Supplied data:
>> START

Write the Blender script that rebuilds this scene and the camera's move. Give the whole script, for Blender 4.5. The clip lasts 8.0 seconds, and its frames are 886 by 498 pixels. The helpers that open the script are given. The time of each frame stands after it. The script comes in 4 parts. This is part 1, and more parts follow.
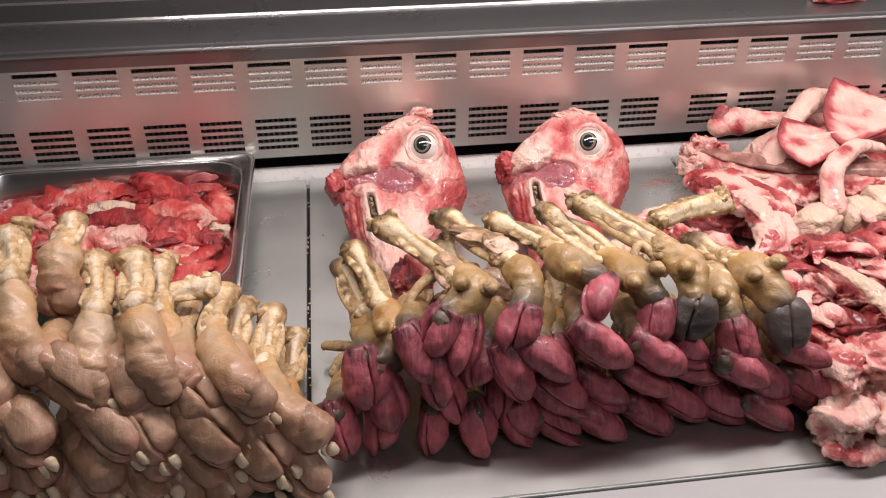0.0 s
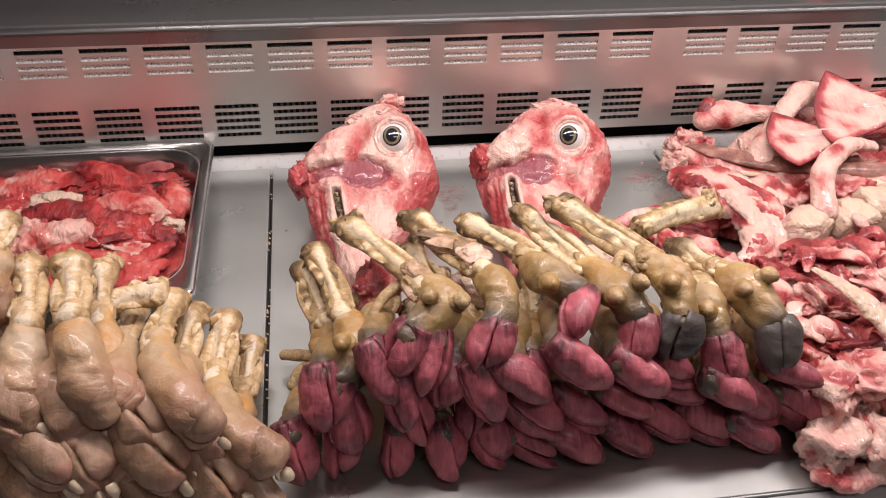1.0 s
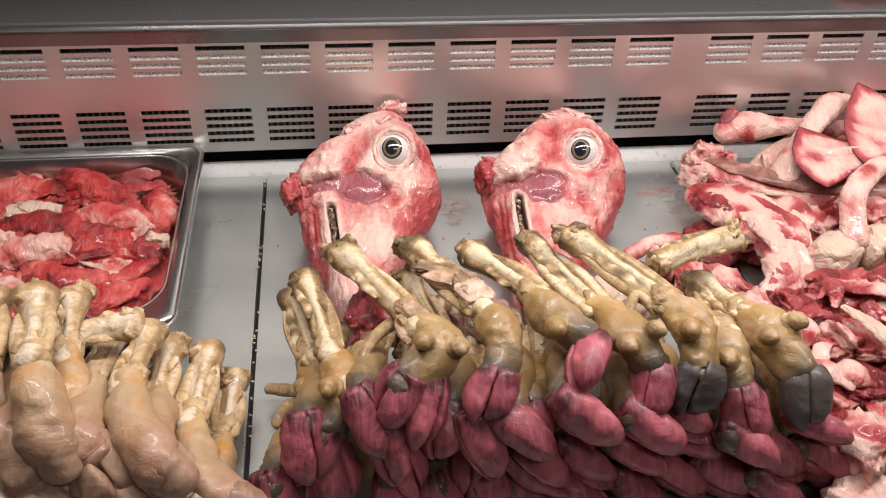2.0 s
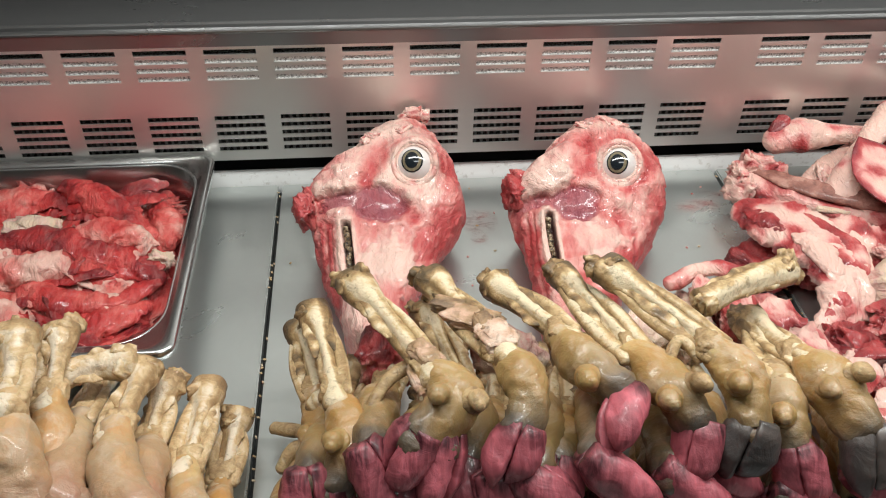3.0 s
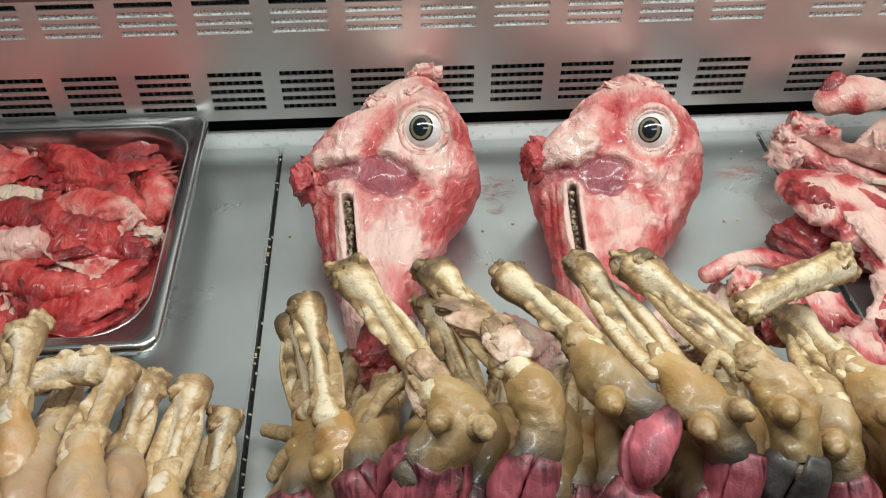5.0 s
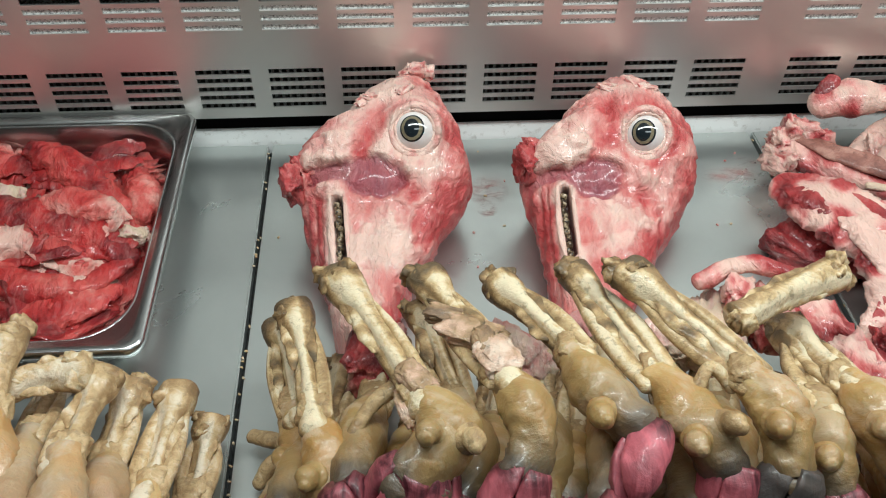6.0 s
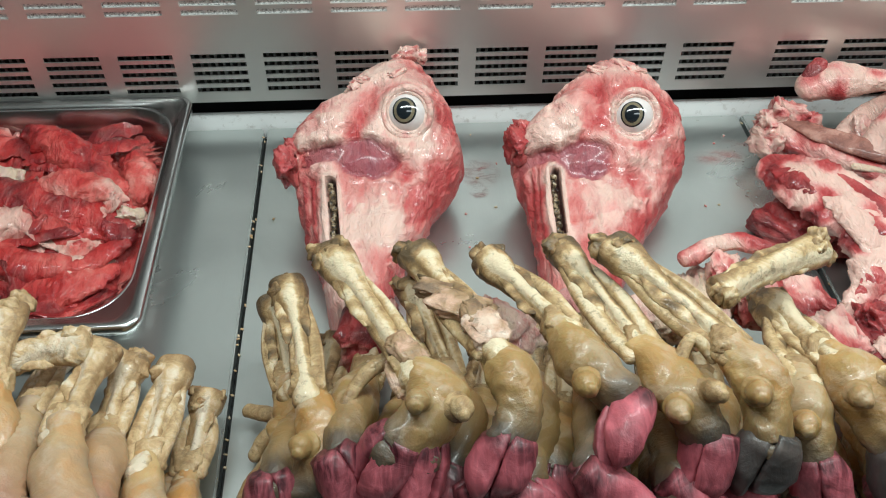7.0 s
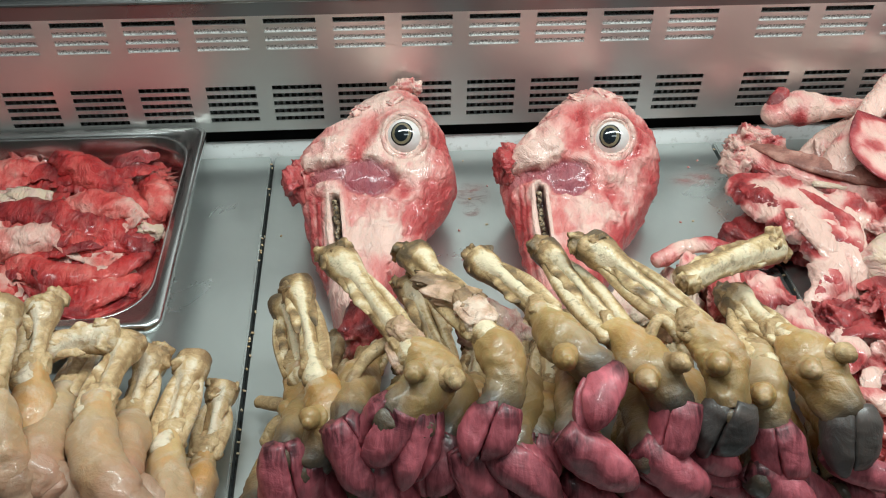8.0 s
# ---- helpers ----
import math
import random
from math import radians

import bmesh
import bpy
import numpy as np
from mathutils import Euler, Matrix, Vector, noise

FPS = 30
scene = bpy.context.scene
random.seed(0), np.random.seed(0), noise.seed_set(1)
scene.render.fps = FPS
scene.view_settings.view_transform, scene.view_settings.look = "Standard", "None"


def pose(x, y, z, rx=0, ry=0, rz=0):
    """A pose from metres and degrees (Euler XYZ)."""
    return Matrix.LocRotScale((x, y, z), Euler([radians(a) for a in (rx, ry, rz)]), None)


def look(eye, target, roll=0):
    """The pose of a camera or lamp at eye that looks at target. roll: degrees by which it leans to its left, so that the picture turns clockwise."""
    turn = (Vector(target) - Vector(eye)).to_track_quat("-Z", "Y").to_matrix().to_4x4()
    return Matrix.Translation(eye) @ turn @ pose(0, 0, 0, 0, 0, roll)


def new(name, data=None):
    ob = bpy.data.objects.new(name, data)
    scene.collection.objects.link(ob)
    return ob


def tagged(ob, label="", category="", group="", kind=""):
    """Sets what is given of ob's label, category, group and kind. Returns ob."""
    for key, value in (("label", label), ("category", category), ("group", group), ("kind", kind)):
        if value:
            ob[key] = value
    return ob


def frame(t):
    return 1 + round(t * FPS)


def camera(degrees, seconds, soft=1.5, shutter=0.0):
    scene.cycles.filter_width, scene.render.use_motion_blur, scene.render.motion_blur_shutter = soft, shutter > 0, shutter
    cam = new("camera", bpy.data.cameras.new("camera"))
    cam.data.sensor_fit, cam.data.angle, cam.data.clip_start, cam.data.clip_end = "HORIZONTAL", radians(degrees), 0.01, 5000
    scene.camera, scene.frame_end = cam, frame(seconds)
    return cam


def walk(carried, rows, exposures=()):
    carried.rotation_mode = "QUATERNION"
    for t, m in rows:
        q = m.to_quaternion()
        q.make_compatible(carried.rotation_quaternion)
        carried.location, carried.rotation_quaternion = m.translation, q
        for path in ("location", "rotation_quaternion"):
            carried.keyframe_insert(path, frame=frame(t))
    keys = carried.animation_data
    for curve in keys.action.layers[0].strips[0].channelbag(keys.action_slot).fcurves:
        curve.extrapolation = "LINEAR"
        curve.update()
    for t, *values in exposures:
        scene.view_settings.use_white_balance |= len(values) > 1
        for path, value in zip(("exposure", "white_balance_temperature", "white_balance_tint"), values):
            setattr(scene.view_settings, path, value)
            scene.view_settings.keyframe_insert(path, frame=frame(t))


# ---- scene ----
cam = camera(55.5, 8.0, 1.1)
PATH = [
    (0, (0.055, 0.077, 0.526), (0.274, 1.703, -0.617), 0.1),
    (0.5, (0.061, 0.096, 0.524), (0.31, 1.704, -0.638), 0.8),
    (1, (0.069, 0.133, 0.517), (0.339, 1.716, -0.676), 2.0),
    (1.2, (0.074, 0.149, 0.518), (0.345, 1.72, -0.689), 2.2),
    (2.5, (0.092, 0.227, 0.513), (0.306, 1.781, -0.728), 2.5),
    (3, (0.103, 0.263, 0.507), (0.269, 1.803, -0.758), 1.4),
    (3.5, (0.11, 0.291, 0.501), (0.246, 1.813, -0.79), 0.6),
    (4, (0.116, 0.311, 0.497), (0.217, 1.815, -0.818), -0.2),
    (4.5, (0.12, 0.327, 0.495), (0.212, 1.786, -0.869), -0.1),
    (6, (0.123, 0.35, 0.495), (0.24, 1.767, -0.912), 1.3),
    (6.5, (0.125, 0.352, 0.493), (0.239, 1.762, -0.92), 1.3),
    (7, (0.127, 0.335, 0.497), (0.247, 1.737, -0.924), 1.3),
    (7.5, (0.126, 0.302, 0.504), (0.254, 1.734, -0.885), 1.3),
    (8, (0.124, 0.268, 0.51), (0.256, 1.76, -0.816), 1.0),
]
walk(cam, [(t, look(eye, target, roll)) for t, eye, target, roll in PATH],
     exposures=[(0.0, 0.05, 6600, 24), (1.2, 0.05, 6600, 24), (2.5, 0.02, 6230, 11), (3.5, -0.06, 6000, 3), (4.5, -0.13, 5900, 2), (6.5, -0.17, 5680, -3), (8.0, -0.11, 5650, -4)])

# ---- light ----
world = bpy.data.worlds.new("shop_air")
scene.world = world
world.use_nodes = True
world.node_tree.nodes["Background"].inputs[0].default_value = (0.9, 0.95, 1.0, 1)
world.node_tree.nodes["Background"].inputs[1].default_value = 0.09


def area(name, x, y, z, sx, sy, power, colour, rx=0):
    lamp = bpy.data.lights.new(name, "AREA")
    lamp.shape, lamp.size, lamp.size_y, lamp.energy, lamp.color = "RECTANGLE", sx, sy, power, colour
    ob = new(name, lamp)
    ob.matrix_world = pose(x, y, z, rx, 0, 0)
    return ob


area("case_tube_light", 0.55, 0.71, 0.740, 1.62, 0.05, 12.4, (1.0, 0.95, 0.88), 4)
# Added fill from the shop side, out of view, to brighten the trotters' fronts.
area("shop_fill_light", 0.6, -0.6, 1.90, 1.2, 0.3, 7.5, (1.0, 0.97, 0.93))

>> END

Exercise directions:
Pictures are to be left out; repeat all the remaining data exactly.

Expected answer:
Write the Blender script that rebuilds this scene and the camera's move. Give the whole script, for Blender 4.5. The clip lasts 8.0 seconds, and its frames are 886 by 498 pixels. The helpers that open the script are given. The time of each frame stands after it. The script comes in 4 parts. This is part 1, and more parts follow.
0.0 s
1.0 s
2.0 s
3.0 s
5.0 s
6.0 s
7.0 s
8.0 s
# ---- helpers ----
import math
import random
from math import radians

import bmesh
import bpy
import numpy as np
from mathutils import Euler, Matrix, Vector, noise

FPS = 30
scene = bpy.context.scene
random.seed(0), np.random.seed(0), noise.seed_set(1)
scene.render.fps = FPS
scene.view_settings.view_transform, scene.view_settings.look = "Standard", "None"


def pose(x, y, z, rx=0, ry=0, rz=0):
    """A pose from metres and degrees (Euler XYZ)."""
    return Matrix.LocRotScale((x, y, z), Euler([radians(a) for a in (rx, ry, rz)]), None)


def look(eye, target, roll=0):
    """The pose of a camera or lamp at eye that looks at target. roll: degrees by which it leans to its left, so that the picture turns clockwise."""
    turn = (Vector(target) - Vector(eye)).to_track_quat("-Z", "Y").to_matrix().to_4x4()
    return Matrix.Translation(eye) @ turn @ pose(0, 0, 0, 0, 0, roll)


def new(name, data=None):
    ob = bpy.data.objects.new(name, data)
    scene.collection.objects.link(ob)
    return ob


def tagged(ob, label="", category="", group="", kind=""):
    """Sets what is given of ob's label, category, group and kind. Returns ob."""
    for key, value in (("label", label), ("category", category), ("group", group), ("kind", kind)):
        if value:
            ob[key] = value
    return ob


def frame(t):
    return 1 + round(t * FPS)


def camera(degrees, seconds, soft=1.5, shutter=0.0):
    scene.cycles.filter_width, scene.render.use_motion_blur, scene.render.motion_blur_shutter = soft, shutter > 0, shutter
    cam = new("camera", bpy.data.cameras.new("camera"))
    cam.data.sensor_fit, cam.data.angle, cam.data.clip_start, cam.data.clip_end = "HORIZONTAL", radians(degrees), 0.01, 5000
    scene.camera, scene.frame_end = cam, frame(seconds)
    return cam


def walk(carried, rows, exposures=()):
    carried.rotation_mode = "QUATERNION"
    for t, m in rows:
        q = m.to_quaternion()
        q.make_compatible(carried.rotation_quaternion)
        carried.location, carried.rotation_quaternion = m.translation, q
        for path in ("location", "rotation_quaternion"):
            carried.keyframe_insert(path, frame=frame(t))
    keys = carried.animation_data
    for curve in keys.action.layers[0].strips[0].channelbag(keys.action_slot).fcurves:
        curve.extrapolation = "LINEAR"
        curve.update()
    for t, *values in exposures:
        scene.view_settings.use_white_balance |= len(values) > 1
        for path, value in zip(("exposure", "white_balance_temperature", "white_balance_tint"), values):
            setattr(scene.view_settings, path, value)
            scene.view_settings.keyframe_insert(path, frame=frame(t))


# ---- scene ----
cam = camera(55.5, 8.0, 1.1)
PATH = [
    (0, (0.055, 0.077, 0.526), (0.274, 1.703, -0.617), 0.1),
    (0.5, (0.061, 0.096, 0.524), (0.31, 1.704, -0.638), 0.8),
    (1, (0.069, 0.133, 0.517), (0.339, 1.716, -0.676), 2.0),
    (1.2, (0.074, 0.149, 0.518), (0.345, 1.72, -0.689), 2.2),
    (2.5, (0.092, 0.227, 0.513), (0.306, 1.781, -0.728), 2.5),
    (3, (0.103, 0.263, 0.507), (0.269, 1.803, -0.758), 1.4),
    (3.5, (0.11, 0.291, 0.501), (0.246, 1.813, -0.79), 0.6),
    (4, (0.116, 0.311, 0.497), (0.217, 1.815, -0.818), -0.2),
    (4.5, (0.12, 0.327, 0.495), (0.212, 1.786, -0.869), -0.1),
    (6, (0.123, 0.35, 0.495), (0.24, 1.767, -0.912), 1.3),
    (6.5, (0.125, 0.352, 0.493), (0.239, 1.762, -0.92), 1.3),
    (7, (0.127, 0.335, 0.497), (0.247, 1.737, -0.924), 1.3),
    (7.5, (0.126, 0.302, 0.504), (0.254, 1.734, -0.885), 1.3),
    (8, (0.124, 0.268, 0.51), (0.256, 1.76, -0.816), 1.0),
]
walk(cam, [(t, look(eye, target, roll)) for t, eye, target, roll in PATH],
     exposures=[(0.0, 0.05, 6600, 24), (1.2, 0.05, 6600, 24), (2.5, 0.02, 6230, 11), (3.5, -0.06, 6000, 3), (4.5, -0.13, 5900, 2), (6.5, -0.17, 5680, -3), (8.0, -0.11, 5650, -4)])

# ---- light ----
world = bpy.data.worlds.new("shop_air")
scene.world = world
world.use_nodes = True
world.node_tree.nodes["Background"].inputs[0].default_value = (0.9, 0.95, 1.0, 1)
world.node_tree.nodes["Background"].inputs[1].default_value = 0.09


def area(name, x, y, z, sx, sy, power, colour, rx=0):
    lamp = bpy.data.lights.new(name, "AREA")
    lamp.shape, lamp.size, lamp.size_y, lamp.energy, lamp.color = "RECTANGLE", sx, sy, power, colour
    ob = new(name, lamp)
    ob.matrix_world = pose(x, y, z, rx, 0, 0)
    return ob


area("case_tube_light", 0.55, 0.71, 0.740, 1.62, 0.05, 12.4, (1.0, 0.95, 0.88), 4)
# Added fill from the shop side, out of view, to brighten the trotters' fronts.
area("shop_fill_light", 0.6, -0.6, 1.90, 1.2, 0.3, 7.5, (1.0, 0.97, 0.93))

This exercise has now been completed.